Light can be produced and controlled electronically in several ways. In light emitting diodes or LEDs, a solid-state process called electroluminescence produces light. A relatively new phenomenon, LED lighting is making great strides in lighting industries with its power and efficiency. LEDs are envisaged to play a greater role with some types lasting up to 100,000 hours, compared to about 1000 hours for an incandescent bulb. Two key areas where LED technology is expected to impact lighting industries in the next decade include Illumination and Effects.
What Is A Light Emitting Diode [LED]?
The LED is a semiconductor device made from a combination of chemically polarised semiconductors. The chemical composition is selected to define the energy of the electrons that pass across the boundary between the two types of semiconductors. This energy is converted to light as electrons flow through the device. The electron defines the wavelength of the resultant coloured light.
Benefits of LED
There are numerous benefits offered by LEDs especially in terms of their inherent efficiency and longer lifespan that translate into long-term savings.
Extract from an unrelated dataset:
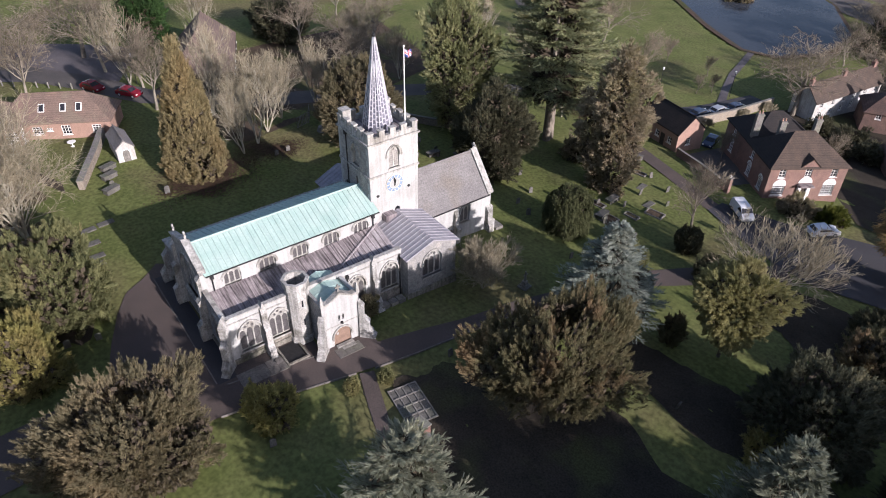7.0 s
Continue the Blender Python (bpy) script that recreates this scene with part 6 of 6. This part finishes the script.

Some of the significant benefits of LEDs are:
- Lower power consumption as opposed to conventional lighting
- No ultra-violet output. The UV component in conventional lighting can cause damage to fabric
- Very long lamp lifespan - up to 100,000 hours
- Ecologically friendly
- Light weight manufacture
- Emits very little heat in light output, thereby reducing air-conditioning costs
- Small size enables it to fit into positions that conventional lights canno
- Coloured light can be produced by controlling the power to each primary colour, eliminating power wastage
LEDs in Illumination - Overcoming Inherent Limitations
Essentially illumination uses white light and LEDs inherently are incapable of producing white light. However, LED technology has at least two ways of overcoming this limitation.
The first method pioneered by Nichia of Japan in 1996, involves the coating of a blue Led with phosphor. When the blue light hits the surface of the phosphor, it emits white light. This technology is commonly seen in commercial applications but the degradation of the phosphor coating over time places its estimated lifespan at about 6 years.
Alternatively, another method of producing white light by mixing the three primary colours red, green and blue is finding some applications. The drawback here however is that given the nature of additive mixing, the white tends to be inconsistent in its spectrum.